I have been doing some work with a customer over the last couple of weeks preparing to produce a new data model. Part of the process is to get an extract of invoices (header detail and line item detail) from the mainframe so that I can easily access all the records I want in SQL Server, and then bring them into PowerPivot as needed.
As you can see in this example, there are more than 19 million rows of data (40 columns in total).
When I look at the file size in SQL Server Express, you can see it is 5.4 GB of data.
The next thing I did was import the entire database (19 million rows) into PowerPivot. As I imported the data I started to think, and that gave me an idea about the title of this post – just how good is PowerPivot compression? Have a guess what the file size is for exactly the same data.
No, your eyes are not deceiving you. The PowerPivot version of exactly the same data is 424.4 MB. That is a compression ratio of 92.2% (the new file is just 7.8% the size of the original DB). I am sure you will agree that this is nothing short of amazing, and it is due to the way that PowerPivot leverags its xVelocity memory-optimised columnstore.
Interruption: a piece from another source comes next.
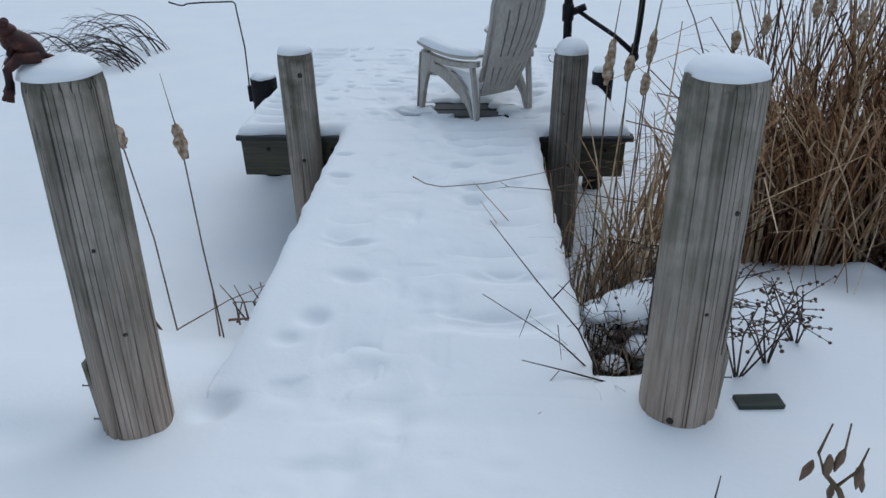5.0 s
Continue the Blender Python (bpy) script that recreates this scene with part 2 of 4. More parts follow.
def make_fluff():
    m, n, l, b = material("cattail_fluff", (0.36, 0.27, 0.19), 0.95, spec=0.1)
    f = noise_node(n, l, 45, 5)
    l.new(ramp(n, l, f.outputs[0], [(0.35, (0.2, 0.115, 0.065)), (0.5, (0.36, 0.26, 0.18)), (0.68, (0.55, 0.46, 0.37))]).outputs[0], b.inputs["Base Color"])
    bump(n, l, b, f.outputs[0], 1.0, 0.01)
    return m


FLUFF = make_fluff()


def make_bronze():
    m, n, l, b = material("rust_brown_casting", (0.14, 0.045, 0.025), 0.6, spec=0.3)
    f = noise_node(n, l, 30, 5)
    l.new(ramp(n, l, f.outputs[0], [(0.35, (0.015, 0.007, 0.007)), (0.55, (0.05, 0.013, 0.01)), (0.75, (0.12, 0.045, 0.028))]).outputs[0], b.inputs["Base Color"])
    return m


BRONZE = make_bronze()
HUT_WOOD = make_wood("grey_shed_board", (0.3, 0.31, 0.32), (0.16, 0.165, 0.17), (0.2, 0.21, 0.2), False)
# near-black that paints in the shade behind the hut's doorway
HUT_SHADE, *_ = material("shed_inside_shade", (0.015, 0.015, 0.017), 0.9)
PIPE, *_ = material("grey_pipe", (0.5, 0.51, 0.52), 0.4, 0.3)
GREEN_BOARD = make_wood("green_stained_board", (0.06, 0.075, 0.055), (0.025, 0.03, 0.025), (0.045, 0.06, 0.04), True)

# ---------------------------------------------------------------- ground
ICE = -0.81
WALK_L, WALK_R, WALK_0 = -0.985, 0.31, 4.0
DECK_L, DECK_R, DECK_0, DECK_1 = -1.742, 0.97, 6.975, 9.43
BOARD_TOP, PITCH, GAP_AT = 0.045, 0.154, 7.553


def deck_left(y):
    return DECK_L + 0.006 * (y - DECK_0)


def deck_right(y):
    return DECK_R - 0.03 * (y - DECK_0)



def pits(x, y, rows):
    """Dents: rows of x, y, half length across, half length along, depth."""
    z = np.zeros_like(x)
    for px, py, a, b, d in rows:
        near = (abs(x - px) < 3 * a) & (abs(y - py) < 3 * b)
        if near.any():
            q = ((x[near] - px) / a) ** 2 + ((y[near] - py) / b) ** 2
            z[near] -= d * np.exp(-q ** 1.3)
    return z


def trail():
    """Half-filled footprints down the bank to the dock."""
    r = random.Random(11)
    rows = []
    for i in range(95):
        t = r.random()
        y = 0.4 + 3.9 * t
        mid = 0.42 - 0.85 * t + 0.1 * math.sin(5 * t)
        rows.append((mid + r.gauss(0, 0.22), y, r.uniform(0.025, 0.07), r.uniform(0.025, 0.07), r.uniform(0.004, 0.016)))
    for i in range(16):
        t = (i + 0.5) / 16
        rows.append((0.42 - 0.85 * t + (0.09 if i % 2 else -0.09) + r.gauss(0, 0.03), 0.5 + 3.8 * t, 0.05, 0.085, r.uniform(0.015, 0.03)))
    return rows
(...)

How does a Columnar Data Store Work?
They way xVelocity achieves such great compression is to store the data physically on the disk (and in memory) in columns of data instead of rows. When data is stored in rows, there is often very little opportunity for compression. That is because the data in each cell in the row is often very different to the data in the cell next to it. However when data is stored on disk in columns, the data in each cell in the column is often very similar, particularly if the column is sorted first. Let’s take an example of a column that contains a Goods and Services Tax code. For this GST code, there are only 2 possible values, “Y” or “N”. So if you sort this column of data before it is saved to disk, there will be massive compression saving opportunities.
Another truly amazing story about PowerPivot.